While discussing the 20th anniversary of “Hybrid Theory” with Metal Hammer, Linkin Park’s Mike Shinoda said that he felt like there was a lack of diversity within rock music until nü-metal came onto the scene. He also added that this was especially true of hair metal, which “felt like very white music.”
Shinoda said the following:
“At the time, if you asked somebody what they were listening to they’d say… ‘Rock. I listen to hip hop. I listen to jazz.’ It wasn’t until five years later they’d say, ‘Everything’. ‘Hybrid Theory‘ did some of that work. It was part of the progression towards breaking down boundaries between styles of music.
I listened to 90% rap music, then I’d look at a lot of rock bands and I’d be like, ‘There’s something too white’ [about it]. That was one of the things that turned me off, especially hair metal. Hair metal felt like very white music and I was growing up in a very diverse city so I didn’t gravitate to it. That didn’t resonate with me. And it wasn’t just about race. I don’t mean the color of skin. I just mean the culture of it. When nü-metal started at the very beginning, it was a very diverse place.’

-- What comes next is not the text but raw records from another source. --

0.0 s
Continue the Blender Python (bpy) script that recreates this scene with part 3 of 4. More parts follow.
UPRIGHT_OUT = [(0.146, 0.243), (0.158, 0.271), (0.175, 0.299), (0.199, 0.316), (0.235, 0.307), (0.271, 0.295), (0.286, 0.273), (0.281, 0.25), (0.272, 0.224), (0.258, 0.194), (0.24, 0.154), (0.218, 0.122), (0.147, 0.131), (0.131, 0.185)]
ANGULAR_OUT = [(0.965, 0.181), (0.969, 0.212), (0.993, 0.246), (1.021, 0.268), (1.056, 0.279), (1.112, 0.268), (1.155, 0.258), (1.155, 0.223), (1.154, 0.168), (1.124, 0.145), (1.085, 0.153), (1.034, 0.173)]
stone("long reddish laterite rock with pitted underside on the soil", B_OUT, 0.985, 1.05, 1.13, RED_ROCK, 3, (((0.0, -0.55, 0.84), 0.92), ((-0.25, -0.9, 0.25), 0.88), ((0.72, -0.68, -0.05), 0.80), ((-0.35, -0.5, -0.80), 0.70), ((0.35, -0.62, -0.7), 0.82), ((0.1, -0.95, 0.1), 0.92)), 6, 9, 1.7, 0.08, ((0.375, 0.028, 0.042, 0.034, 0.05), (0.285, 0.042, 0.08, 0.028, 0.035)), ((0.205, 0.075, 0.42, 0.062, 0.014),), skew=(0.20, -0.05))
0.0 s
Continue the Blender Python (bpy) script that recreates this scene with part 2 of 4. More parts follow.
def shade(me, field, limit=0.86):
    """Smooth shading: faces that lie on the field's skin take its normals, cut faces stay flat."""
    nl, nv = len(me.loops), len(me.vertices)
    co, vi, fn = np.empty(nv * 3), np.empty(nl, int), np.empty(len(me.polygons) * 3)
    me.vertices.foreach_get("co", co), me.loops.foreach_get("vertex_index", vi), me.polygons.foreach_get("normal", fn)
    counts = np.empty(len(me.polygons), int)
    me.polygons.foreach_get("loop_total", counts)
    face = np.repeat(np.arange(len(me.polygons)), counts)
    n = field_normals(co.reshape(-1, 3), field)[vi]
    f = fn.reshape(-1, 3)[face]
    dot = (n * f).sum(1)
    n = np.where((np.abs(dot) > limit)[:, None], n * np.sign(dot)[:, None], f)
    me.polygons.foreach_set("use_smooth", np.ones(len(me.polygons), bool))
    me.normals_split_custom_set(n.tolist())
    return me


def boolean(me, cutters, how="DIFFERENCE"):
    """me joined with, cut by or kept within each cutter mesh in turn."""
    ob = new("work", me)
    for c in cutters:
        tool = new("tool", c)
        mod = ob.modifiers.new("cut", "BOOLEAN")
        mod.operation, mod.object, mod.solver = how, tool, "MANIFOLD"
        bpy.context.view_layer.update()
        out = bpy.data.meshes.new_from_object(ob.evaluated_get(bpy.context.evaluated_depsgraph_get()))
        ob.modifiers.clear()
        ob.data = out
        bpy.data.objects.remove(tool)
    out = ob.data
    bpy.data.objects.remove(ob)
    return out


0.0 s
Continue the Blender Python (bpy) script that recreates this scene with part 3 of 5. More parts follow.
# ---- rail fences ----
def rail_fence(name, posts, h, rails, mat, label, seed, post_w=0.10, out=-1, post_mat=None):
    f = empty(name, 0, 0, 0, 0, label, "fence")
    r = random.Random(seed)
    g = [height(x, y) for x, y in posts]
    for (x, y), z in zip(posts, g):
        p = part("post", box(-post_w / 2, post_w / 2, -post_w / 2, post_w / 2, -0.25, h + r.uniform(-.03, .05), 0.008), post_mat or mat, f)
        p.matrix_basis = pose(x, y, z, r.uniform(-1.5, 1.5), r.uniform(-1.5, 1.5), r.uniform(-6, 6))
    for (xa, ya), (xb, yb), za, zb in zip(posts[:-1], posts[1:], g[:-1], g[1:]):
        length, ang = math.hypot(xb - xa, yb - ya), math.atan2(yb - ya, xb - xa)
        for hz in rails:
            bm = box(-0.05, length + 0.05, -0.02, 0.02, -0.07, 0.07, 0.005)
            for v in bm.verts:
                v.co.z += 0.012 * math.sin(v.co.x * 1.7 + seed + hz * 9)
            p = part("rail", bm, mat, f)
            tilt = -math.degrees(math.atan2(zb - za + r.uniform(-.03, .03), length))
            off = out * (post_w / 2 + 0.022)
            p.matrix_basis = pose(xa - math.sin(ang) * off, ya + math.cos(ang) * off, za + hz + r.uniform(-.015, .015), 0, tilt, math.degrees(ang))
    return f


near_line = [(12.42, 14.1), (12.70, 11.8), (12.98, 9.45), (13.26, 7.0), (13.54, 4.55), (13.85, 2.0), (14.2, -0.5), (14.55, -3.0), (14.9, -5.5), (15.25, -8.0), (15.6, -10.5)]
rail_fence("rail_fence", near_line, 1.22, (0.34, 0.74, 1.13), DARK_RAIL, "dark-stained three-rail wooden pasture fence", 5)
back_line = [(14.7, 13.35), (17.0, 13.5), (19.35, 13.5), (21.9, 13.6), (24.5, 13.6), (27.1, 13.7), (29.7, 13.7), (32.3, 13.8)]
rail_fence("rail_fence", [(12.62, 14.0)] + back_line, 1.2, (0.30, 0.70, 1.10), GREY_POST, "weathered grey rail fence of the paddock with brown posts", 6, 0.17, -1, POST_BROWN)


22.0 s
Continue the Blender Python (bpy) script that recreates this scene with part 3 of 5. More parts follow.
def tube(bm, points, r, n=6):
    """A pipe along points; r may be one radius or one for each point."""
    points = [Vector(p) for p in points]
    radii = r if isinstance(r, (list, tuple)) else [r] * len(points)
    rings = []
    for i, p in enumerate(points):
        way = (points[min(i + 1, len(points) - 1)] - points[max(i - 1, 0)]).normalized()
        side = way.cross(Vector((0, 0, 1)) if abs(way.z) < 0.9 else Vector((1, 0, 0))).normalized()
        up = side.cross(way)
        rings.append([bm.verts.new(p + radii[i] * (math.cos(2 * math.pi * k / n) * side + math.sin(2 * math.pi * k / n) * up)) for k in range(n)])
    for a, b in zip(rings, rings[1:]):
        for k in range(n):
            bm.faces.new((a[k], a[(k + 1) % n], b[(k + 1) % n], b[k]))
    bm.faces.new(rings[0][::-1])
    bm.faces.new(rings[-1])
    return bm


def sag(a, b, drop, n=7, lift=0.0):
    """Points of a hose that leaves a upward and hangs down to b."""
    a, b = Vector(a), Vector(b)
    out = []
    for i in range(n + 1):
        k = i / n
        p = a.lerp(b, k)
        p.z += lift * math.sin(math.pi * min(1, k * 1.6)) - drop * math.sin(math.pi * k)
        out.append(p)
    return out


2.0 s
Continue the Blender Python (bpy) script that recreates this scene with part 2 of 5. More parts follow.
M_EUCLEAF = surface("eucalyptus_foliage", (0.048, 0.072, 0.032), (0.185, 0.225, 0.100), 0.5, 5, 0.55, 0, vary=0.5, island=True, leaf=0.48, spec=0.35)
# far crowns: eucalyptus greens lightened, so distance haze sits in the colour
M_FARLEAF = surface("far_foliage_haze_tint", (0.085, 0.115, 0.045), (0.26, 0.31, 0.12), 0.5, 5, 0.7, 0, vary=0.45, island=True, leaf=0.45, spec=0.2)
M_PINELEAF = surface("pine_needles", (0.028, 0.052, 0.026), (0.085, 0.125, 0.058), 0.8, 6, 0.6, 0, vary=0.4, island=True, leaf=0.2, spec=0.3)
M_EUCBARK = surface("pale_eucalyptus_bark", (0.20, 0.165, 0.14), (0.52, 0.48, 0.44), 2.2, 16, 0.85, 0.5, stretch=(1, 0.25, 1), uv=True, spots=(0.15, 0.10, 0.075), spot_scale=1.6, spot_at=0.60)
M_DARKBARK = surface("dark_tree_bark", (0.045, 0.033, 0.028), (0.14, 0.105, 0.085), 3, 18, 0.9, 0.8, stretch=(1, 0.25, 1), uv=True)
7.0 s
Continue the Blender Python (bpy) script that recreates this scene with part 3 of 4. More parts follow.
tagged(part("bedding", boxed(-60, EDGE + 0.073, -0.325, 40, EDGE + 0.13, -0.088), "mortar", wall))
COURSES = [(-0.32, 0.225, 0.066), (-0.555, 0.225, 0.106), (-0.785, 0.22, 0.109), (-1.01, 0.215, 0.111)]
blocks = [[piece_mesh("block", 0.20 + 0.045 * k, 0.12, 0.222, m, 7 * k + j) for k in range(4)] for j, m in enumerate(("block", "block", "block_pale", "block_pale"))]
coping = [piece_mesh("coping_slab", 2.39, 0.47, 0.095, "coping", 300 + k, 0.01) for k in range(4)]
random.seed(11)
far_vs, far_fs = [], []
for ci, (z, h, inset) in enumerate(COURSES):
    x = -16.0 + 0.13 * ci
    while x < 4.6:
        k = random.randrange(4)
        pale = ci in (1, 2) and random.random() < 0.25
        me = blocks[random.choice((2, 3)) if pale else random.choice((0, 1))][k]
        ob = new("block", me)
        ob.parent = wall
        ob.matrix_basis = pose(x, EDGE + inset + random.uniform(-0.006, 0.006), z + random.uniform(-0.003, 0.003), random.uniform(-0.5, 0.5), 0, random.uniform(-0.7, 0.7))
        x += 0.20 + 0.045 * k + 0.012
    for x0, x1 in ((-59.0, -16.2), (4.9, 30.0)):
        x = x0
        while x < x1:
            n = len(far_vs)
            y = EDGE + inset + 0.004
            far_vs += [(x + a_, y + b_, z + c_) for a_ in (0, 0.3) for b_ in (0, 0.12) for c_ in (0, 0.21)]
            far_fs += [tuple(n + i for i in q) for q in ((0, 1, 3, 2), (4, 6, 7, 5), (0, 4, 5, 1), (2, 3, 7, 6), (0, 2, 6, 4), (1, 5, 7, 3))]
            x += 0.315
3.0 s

“There was a moment when that term, nü-metal and what it meant, was actually pretty cool. It’s almost impossible to imagine! I remember when Korn first came out and when Deftones’ first couple of albums came out, and whatever you think about a group like Limp Bizkit, their first album was really raw. There were all these groups like Snot and (hed)p.e., and it wasn’t smart music, but there was something really visceral and culture blending that was important.”